Monitoring only service health
A running consumer can still be far behind. Monitor partition-level lag, rebalances, processing failures, memory, poll duration, and producer delivery errors.
Delivery Checklist
Before releasing the producer:
- The topic and record contract are documented.
- The entity key preserves the required ordering boundary.
- Serializers match the agreed format.
- Send completion is observed asynchronously.
- Acknowledgments and replica requirements form one durability policy.
- Producer idempotence remains enabled.
- Retry and in-flight settings preserve ordering.
- Batch, timeout, and memory values have been tested.
- Broker addresses returned to the client are reachable.
- Compression has been evaluated with realistic payloads.
Before releasing the consumer:
- Each logical subscriber has its own group ID.
- The reset policy matches the service's recovery purpose.
- Automatic commits are disabled for critical processing.
- Offsets are committed only after successful work.
- Database operations tolerate repeated delivery.
- Poll size fits inside the allowed poll interval.
- Heartbeat, session, and poll timeouts are aligned.
- Rebalance behavior has been tested.
- Deserialization failures have an explicit handling path.
- Offset retention supports the maximum expected outage.
- Consumer lag is monitored per partition.
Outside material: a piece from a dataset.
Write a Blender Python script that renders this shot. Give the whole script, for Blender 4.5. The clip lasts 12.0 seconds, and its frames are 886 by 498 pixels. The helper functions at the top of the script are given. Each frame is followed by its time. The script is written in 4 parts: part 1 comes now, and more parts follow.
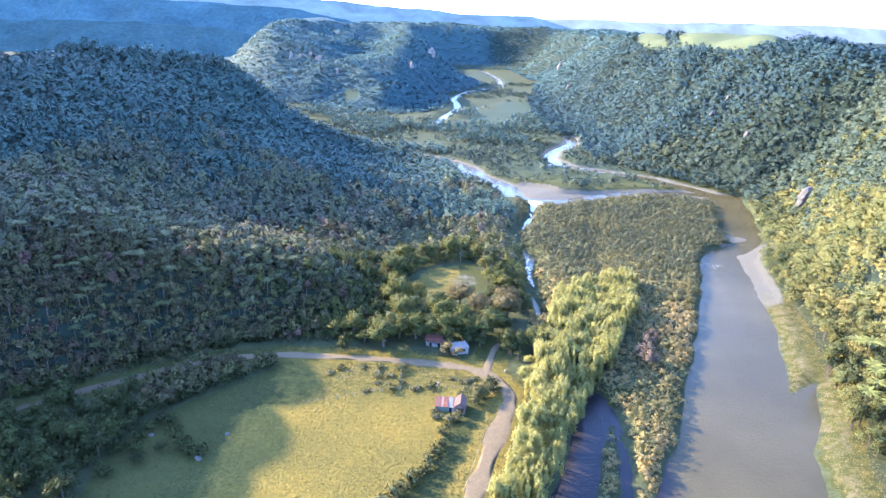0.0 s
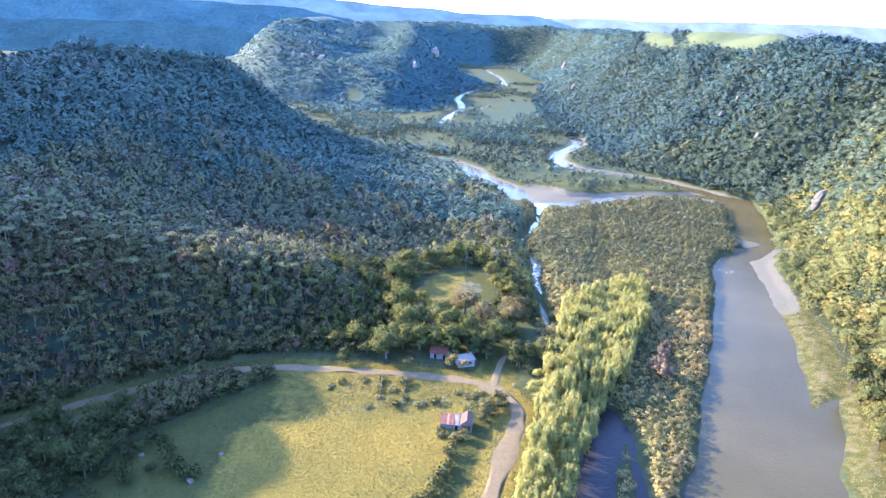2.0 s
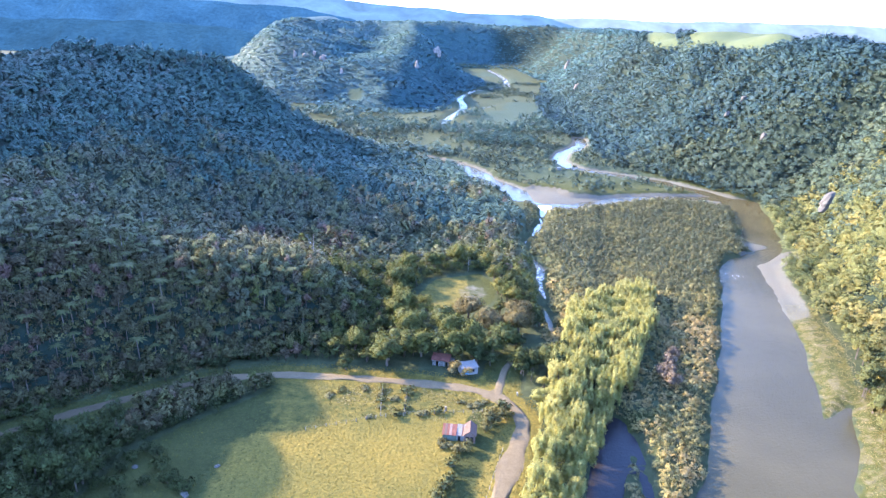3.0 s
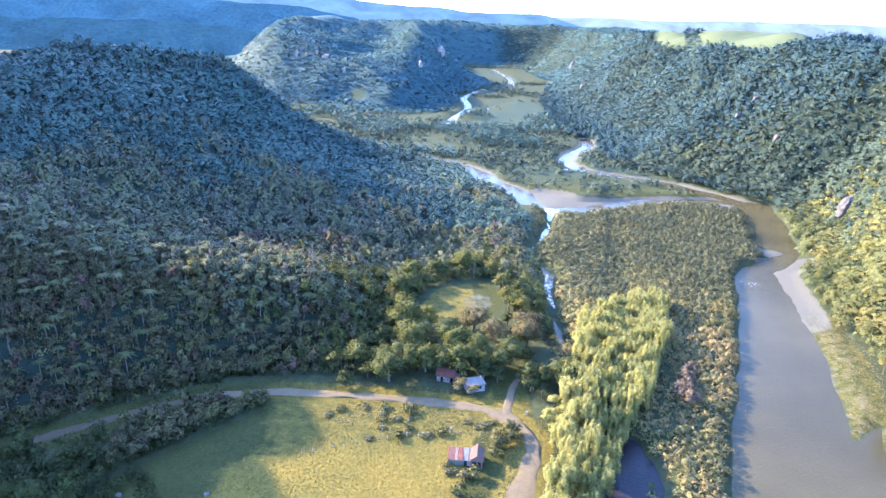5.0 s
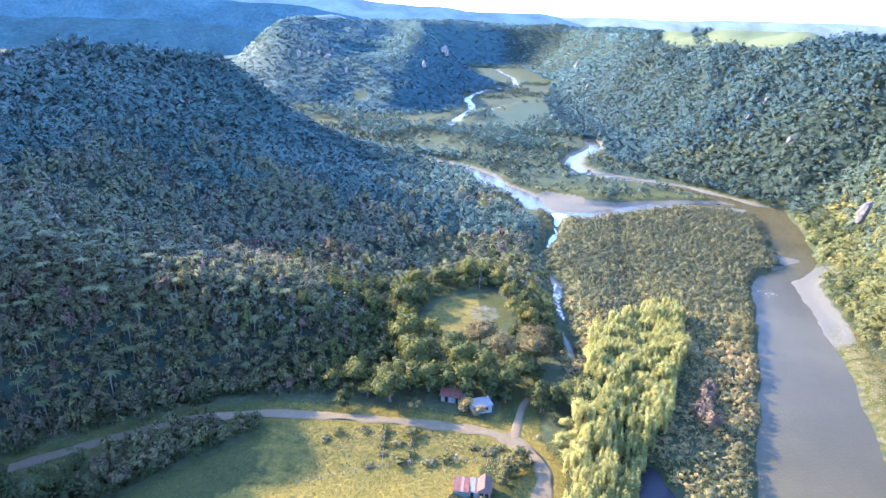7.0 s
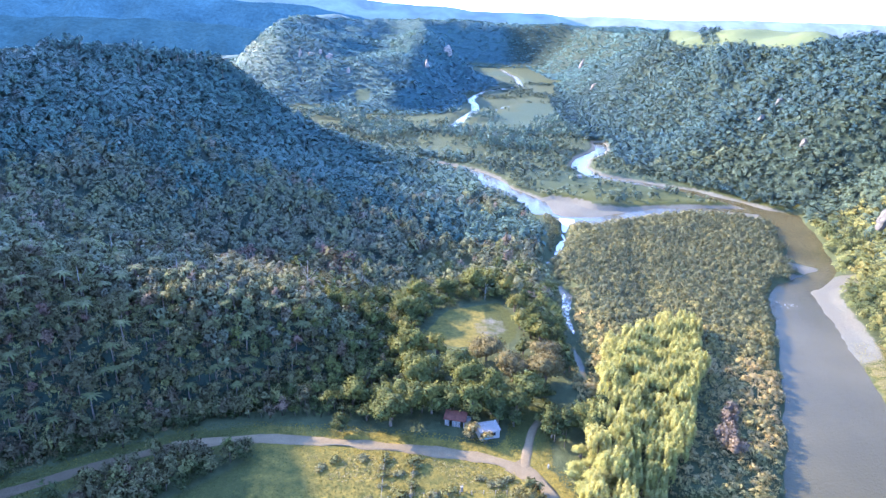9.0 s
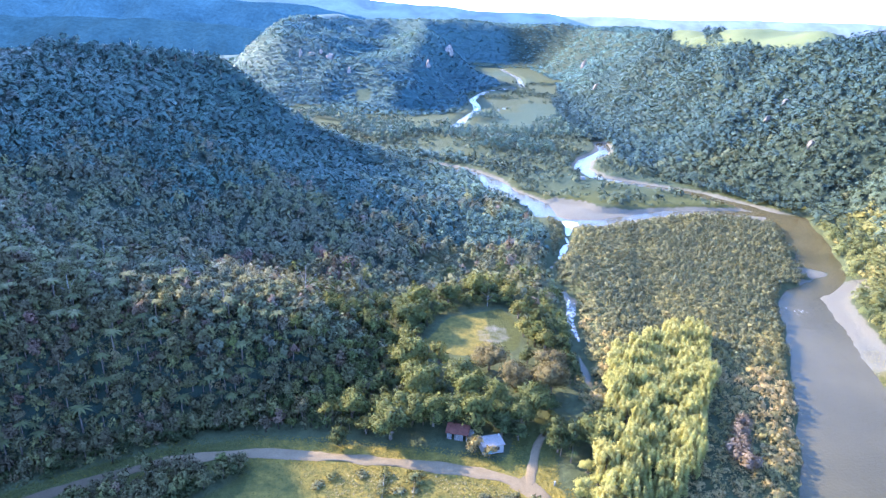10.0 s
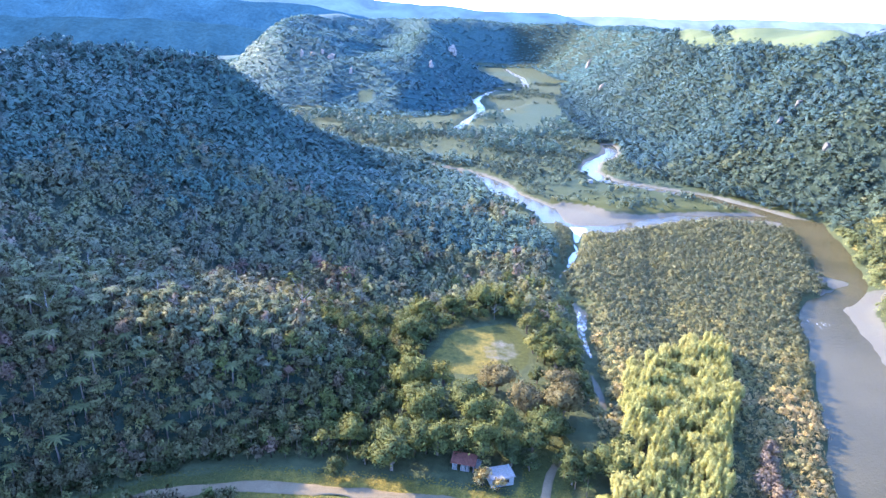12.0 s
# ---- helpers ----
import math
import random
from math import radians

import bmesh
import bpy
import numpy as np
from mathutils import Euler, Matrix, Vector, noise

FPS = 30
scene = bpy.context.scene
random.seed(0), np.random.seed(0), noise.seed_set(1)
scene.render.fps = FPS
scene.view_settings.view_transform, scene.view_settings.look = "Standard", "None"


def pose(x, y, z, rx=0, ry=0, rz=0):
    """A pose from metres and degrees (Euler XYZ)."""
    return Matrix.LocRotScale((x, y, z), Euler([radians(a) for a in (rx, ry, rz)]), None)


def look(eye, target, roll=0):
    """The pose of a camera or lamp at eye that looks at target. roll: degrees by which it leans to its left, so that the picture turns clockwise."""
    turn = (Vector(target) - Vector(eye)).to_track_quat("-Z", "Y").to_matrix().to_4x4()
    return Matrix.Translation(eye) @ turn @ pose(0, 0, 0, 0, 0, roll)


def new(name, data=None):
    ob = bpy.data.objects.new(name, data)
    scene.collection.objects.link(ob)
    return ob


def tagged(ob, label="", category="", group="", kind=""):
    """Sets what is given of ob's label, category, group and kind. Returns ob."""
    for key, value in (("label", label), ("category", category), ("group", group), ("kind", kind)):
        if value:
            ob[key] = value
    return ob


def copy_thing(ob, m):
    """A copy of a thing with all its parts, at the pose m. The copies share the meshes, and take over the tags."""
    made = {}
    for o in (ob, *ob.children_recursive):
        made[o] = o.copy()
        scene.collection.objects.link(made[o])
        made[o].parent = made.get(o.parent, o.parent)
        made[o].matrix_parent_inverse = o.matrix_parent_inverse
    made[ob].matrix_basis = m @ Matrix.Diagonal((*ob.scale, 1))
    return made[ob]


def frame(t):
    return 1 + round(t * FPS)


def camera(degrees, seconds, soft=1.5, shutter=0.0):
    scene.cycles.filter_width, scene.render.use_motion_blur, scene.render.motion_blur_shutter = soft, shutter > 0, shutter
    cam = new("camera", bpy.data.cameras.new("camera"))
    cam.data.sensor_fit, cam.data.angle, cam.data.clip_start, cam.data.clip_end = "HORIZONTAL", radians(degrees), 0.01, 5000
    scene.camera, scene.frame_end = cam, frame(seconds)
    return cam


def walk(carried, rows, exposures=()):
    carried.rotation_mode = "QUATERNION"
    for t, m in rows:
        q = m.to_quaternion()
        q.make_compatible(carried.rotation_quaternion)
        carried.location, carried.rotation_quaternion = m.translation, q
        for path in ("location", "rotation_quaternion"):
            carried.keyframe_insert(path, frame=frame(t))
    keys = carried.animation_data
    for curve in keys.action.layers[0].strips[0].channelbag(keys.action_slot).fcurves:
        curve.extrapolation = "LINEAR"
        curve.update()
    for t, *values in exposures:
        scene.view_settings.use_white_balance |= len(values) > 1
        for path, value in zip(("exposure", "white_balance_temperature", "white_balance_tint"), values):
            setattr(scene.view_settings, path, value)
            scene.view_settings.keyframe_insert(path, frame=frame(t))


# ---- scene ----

- Scaling expectations match the number of partitions.
Conclusion
A Kafka producer-consumer pipeline is a chain of independent durability and progress decisions. The producer must serialize correctly, select a stable key, batch efficiently, request meaningful acknowledgments, and retry without duplicating records. The consumer must join the correct group, process only its assigned partitions, handle rebalances, finish business work before committing offsets, and tolerate repeated delivery around external side effects.
The safest mental model is not "Kafka delivers each business action once." It is "Kafka preserves records and positions, while applications define when publishing and processing are complete."
When producer reliability, partitioning, consumer groups, offset commits, processing time, and database behavior are designed together, failures become recoverable and explainable instead of silent and destructive.